Should we then be wary of the talking? Needless to say it is difficult to avoid. Many countless individuals have devoted their entire lives to achieving a radical break from and abandonment of the talking. If we ask “Why?” and answer further, “Because the talking cannot learn, and therefore it cannot listen,” is it obvious that we have obtained a reason to adopt a wariness of the talking? It would first have to be established that our desire and purpose was to listen. Can listening become the subject of a desire or the aim of a purpose? Or does listening not evade every subjection, every aim? Listening lets beings be. If for even a moment, instrumentality, for example, impinges on the attempt to let a being be what it is, in that very instant it fails to do so. Instead, talking talks about it, talks about what it “could” be, and the being that was trying to be what it already was, under the immeasurable weight of the talking’s endless babbling, goes away, and talking succeeded in what it cannot fail to do, namely, not learn.

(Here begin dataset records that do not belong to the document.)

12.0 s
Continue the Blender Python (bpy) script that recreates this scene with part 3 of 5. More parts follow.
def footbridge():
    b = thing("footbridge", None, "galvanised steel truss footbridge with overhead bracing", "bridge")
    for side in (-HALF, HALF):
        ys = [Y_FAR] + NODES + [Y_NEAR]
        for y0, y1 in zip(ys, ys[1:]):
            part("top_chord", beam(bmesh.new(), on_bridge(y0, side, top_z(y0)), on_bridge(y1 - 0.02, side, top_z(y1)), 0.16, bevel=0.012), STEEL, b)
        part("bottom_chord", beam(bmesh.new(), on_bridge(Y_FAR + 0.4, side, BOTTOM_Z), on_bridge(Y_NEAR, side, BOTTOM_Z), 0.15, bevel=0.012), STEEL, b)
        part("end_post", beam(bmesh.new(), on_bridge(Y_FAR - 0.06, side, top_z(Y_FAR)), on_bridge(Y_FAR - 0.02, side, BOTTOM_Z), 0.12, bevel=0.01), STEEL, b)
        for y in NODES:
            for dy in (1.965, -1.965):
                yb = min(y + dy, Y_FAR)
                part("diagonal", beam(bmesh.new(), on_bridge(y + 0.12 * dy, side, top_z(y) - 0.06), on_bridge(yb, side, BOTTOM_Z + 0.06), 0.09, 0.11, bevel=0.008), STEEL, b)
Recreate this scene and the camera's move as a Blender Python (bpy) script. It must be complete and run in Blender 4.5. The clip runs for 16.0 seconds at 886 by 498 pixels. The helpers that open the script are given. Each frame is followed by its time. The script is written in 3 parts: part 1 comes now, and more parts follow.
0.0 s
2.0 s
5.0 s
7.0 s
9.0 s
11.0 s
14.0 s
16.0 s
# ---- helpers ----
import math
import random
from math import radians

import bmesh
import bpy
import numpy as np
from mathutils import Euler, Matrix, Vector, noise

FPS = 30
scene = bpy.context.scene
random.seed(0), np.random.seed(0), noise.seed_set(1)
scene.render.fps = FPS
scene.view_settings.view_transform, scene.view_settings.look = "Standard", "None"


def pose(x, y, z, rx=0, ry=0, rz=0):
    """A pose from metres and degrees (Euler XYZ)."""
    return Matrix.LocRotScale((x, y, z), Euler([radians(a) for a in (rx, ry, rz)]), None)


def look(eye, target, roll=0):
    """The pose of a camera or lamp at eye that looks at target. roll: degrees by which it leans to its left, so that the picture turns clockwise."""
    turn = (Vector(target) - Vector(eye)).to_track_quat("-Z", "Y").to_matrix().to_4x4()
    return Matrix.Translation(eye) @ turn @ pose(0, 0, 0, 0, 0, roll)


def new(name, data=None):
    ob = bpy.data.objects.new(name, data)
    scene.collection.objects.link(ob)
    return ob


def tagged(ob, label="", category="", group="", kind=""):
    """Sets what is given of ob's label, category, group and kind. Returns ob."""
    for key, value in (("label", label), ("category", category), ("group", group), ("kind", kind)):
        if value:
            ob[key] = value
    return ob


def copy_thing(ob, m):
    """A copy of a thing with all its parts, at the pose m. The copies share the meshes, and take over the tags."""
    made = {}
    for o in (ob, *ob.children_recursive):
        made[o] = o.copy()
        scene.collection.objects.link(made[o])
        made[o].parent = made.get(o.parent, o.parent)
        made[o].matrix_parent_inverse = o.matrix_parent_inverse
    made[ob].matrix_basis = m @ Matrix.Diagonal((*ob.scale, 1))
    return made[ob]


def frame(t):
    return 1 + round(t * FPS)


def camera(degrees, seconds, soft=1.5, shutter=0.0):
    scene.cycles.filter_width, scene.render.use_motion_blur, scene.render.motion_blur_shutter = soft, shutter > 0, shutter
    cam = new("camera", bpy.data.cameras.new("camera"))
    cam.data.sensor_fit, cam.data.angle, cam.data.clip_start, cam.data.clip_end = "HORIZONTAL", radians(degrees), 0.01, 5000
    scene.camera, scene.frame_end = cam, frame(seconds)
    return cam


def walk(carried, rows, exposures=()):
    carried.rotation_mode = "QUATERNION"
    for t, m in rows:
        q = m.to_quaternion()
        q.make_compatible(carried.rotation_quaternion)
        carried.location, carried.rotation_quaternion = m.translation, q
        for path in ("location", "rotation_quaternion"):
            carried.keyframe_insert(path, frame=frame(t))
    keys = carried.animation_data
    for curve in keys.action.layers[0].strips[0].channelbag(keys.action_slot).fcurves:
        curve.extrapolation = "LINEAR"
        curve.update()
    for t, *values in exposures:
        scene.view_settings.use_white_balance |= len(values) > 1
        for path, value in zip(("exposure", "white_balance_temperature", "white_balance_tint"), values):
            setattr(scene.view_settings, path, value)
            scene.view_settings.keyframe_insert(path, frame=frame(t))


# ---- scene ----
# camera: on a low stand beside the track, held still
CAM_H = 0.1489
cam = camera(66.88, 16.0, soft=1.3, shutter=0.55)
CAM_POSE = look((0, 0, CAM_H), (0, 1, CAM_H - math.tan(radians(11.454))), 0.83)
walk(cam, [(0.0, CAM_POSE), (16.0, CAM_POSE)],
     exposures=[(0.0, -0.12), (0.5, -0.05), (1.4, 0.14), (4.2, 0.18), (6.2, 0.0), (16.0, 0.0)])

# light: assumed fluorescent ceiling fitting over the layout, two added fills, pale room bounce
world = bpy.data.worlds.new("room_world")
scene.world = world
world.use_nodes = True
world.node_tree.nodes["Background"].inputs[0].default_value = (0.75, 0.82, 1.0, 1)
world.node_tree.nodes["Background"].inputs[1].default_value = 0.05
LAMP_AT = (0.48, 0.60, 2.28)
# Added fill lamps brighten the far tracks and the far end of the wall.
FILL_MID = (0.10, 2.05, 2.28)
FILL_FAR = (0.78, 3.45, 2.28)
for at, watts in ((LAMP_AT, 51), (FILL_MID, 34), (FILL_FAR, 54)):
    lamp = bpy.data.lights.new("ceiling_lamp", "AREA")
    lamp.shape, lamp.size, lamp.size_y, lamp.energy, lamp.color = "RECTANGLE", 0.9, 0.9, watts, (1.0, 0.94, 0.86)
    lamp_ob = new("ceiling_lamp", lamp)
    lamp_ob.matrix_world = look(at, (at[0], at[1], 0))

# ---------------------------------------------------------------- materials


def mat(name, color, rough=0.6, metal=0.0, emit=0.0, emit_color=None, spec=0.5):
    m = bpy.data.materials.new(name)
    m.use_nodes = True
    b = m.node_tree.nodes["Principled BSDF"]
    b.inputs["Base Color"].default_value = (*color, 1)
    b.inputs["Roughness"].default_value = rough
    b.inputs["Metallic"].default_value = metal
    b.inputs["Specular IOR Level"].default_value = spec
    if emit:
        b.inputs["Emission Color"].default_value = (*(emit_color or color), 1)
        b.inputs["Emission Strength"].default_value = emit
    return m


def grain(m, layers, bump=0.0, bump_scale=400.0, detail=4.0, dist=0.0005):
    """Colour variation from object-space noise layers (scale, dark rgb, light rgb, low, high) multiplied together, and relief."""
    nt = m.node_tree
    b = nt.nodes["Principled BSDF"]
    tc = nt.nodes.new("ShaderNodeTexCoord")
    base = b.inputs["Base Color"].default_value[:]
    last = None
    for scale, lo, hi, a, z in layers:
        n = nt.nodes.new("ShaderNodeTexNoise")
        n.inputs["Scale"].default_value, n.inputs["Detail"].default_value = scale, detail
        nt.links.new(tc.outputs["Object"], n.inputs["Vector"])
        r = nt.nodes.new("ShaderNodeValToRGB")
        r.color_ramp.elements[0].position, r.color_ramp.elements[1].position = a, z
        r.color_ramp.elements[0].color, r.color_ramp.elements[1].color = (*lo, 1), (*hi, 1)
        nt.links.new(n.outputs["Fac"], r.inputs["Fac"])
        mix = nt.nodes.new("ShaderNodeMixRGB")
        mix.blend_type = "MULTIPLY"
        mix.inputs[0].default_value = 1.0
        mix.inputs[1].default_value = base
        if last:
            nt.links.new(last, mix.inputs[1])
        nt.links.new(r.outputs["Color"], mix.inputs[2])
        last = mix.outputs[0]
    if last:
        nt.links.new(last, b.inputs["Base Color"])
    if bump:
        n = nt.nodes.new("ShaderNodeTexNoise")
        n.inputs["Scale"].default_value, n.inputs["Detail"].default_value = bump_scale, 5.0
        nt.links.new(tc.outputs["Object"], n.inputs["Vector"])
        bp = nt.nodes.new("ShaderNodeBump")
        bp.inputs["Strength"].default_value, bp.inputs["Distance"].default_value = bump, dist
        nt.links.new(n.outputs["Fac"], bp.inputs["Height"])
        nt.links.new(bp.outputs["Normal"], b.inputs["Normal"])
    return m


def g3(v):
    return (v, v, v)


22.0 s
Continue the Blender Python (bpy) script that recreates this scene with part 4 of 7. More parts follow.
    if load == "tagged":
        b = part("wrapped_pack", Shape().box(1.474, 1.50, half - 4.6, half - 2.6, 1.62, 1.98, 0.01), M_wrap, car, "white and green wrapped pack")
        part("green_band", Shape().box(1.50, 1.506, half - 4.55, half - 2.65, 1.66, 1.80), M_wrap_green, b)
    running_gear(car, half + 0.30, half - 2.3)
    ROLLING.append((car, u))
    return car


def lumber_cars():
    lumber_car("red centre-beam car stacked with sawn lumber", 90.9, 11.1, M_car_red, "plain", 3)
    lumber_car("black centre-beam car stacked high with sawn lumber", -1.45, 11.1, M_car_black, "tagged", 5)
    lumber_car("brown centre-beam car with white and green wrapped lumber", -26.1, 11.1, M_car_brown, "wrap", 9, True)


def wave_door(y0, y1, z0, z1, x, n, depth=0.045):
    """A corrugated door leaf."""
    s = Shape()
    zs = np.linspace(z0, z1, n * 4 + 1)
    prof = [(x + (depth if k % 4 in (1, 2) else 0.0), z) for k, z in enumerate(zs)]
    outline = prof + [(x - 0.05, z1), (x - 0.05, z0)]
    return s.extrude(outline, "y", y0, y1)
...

Nothing that the talking talks about can ever arrive, because it talks about only one thing, namely, what “could” be. If it arrives, the talking persists in talking, because it does not concern itself with the beings that are and always have been trying ceaselessly to be what they already are. Precisely nothing is heralded by the talking. It passes over and drowns out everything, and everything is forgotten, because nothing in particular held sway for the talking.
“Well this wasn’t a particularly useful discourse. What am I to make of this? What did I seek to achieve in writing this? In any case it isn’t very nice.” The talking persists and it cannot fail to do so. From the perspective of the talking, each and every being is another episode of the eternally deferred eventuality of the “could”.